● STORED RECORDS
+---+

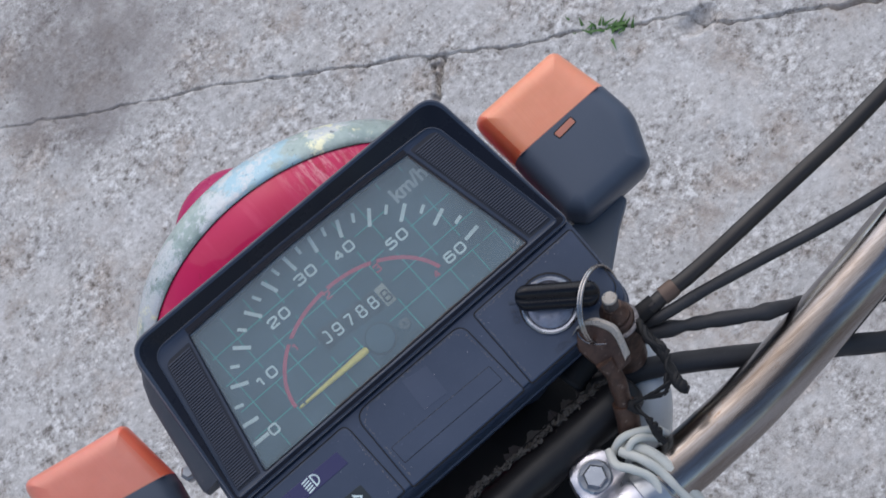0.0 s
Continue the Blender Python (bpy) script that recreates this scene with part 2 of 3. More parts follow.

+---+

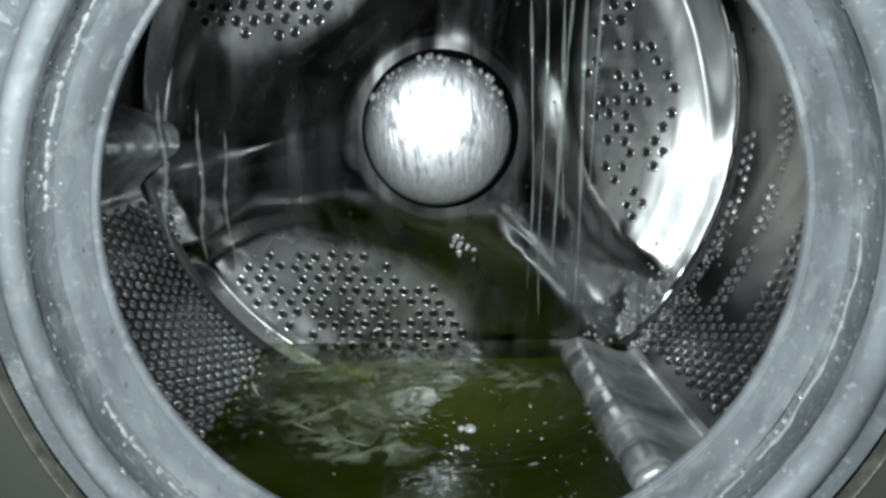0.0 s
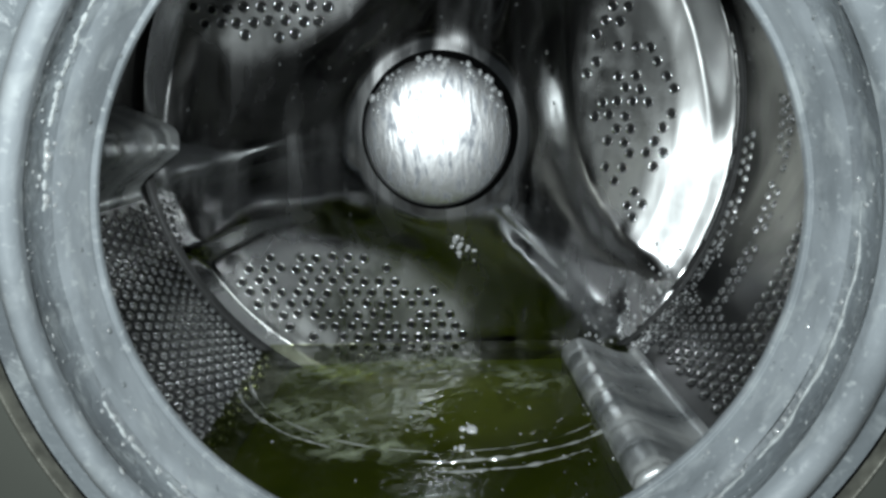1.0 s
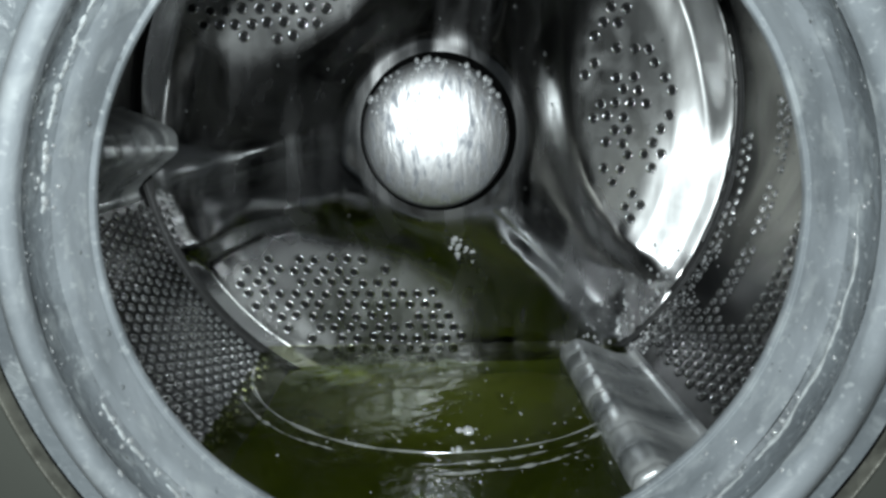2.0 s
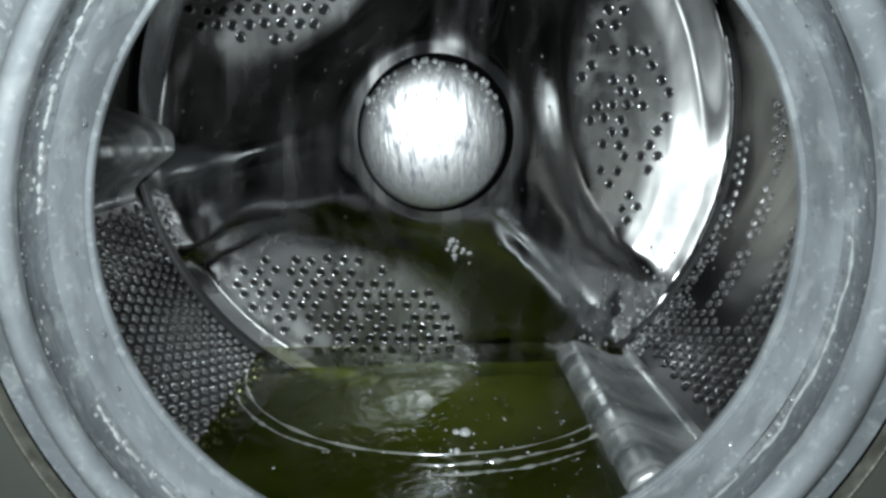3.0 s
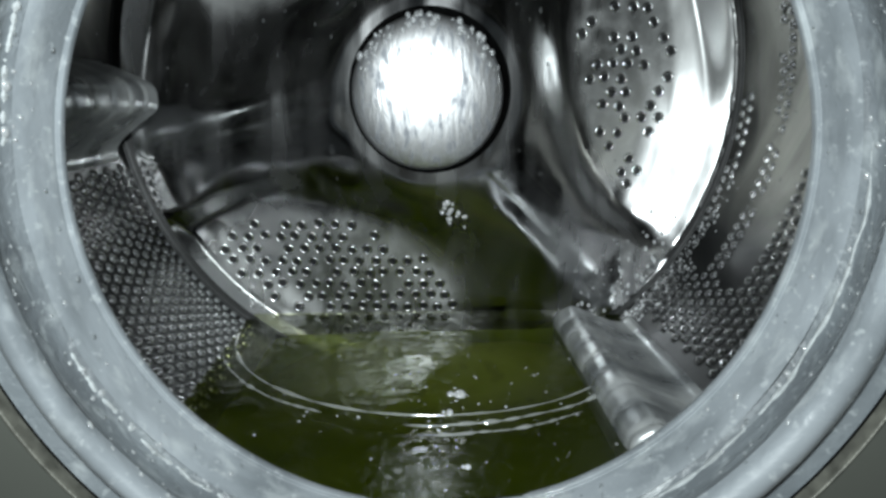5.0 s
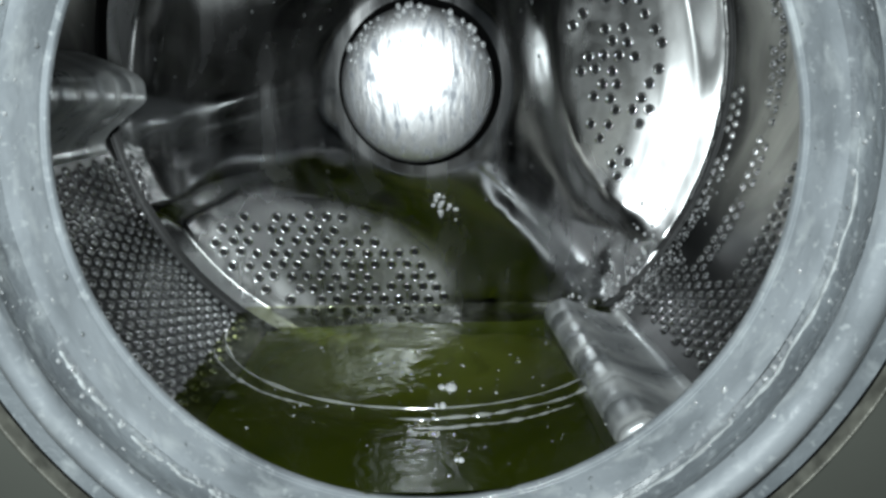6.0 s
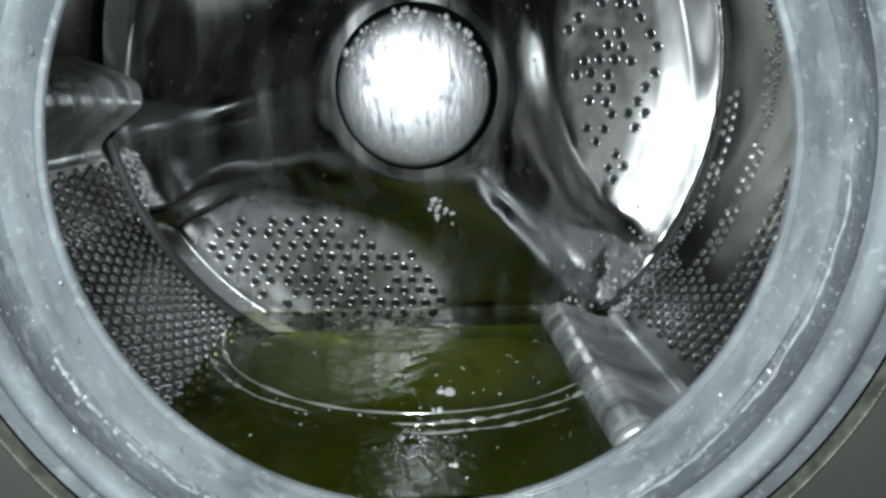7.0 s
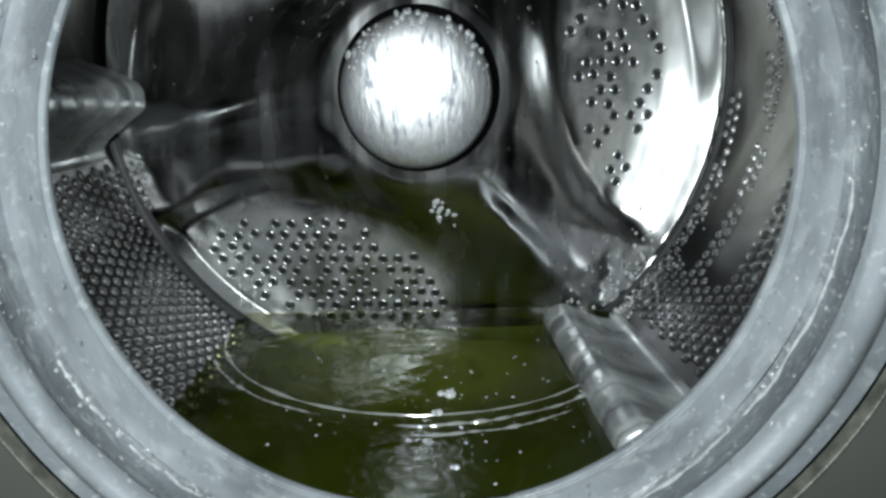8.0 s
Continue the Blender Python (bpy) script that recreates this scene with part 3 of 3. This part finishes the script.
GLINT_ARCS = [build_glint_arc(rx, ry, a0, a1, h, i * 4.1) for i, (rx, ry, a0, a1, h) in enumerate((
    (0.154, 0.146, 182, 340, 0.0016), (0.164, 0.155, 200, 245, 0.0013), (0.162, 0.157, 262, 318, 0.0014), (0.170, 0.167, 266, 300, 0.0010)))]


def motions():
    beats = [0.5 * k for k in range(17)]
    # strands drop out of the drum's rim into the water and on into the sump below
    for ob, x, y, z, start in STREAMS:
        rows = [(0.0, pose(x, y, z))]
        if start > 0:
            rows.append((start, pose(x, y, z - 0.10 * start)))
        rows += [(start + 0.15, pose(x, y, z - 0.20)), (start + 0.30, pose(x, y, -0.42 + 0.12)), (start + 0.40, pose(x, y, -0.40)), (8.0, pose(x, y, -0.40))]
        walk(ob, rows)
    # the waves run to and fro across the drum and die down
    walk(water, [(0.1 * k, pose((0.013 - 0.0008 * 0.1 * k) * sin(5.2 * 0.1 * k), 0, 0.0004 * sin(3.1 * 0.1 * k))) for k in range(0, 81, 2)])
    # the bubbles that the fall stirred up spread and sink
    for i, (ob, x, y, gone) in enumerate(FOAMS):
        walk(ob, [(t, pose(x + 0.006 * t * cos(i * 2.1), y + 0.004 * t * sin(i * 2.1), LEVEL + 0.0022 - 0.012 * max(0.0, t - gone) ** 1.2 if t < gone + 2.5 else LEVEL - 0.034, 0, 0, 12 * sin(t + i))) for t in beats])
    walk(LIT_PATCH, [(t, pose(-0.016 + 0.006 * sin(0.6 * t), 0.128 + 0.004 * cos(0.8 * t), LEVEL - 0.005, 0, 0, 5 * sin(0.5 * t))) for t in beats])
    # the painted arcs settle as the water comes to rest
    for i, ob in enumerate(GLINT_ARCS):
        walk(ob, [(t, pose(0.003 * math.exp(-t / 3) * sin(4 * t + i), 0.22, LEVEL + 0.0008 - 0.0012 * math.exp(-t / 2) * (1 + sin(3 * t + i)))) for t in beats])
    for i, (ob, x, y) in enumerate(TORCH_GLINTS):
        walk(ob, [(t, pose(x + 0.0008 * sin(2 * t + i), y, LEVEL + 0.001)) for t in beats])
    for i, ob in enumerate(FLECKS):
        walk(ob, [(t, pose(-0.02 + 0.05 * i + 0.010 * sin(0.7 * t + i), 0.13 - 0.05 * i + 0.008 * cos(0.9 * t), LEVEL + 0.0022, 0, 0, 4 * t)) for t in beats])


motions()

+---+

● TASK INSTRUCTIONS
Find how many lines in the records contain the string "Python", then give the number alone.

● WRITTEN SOLUTION
2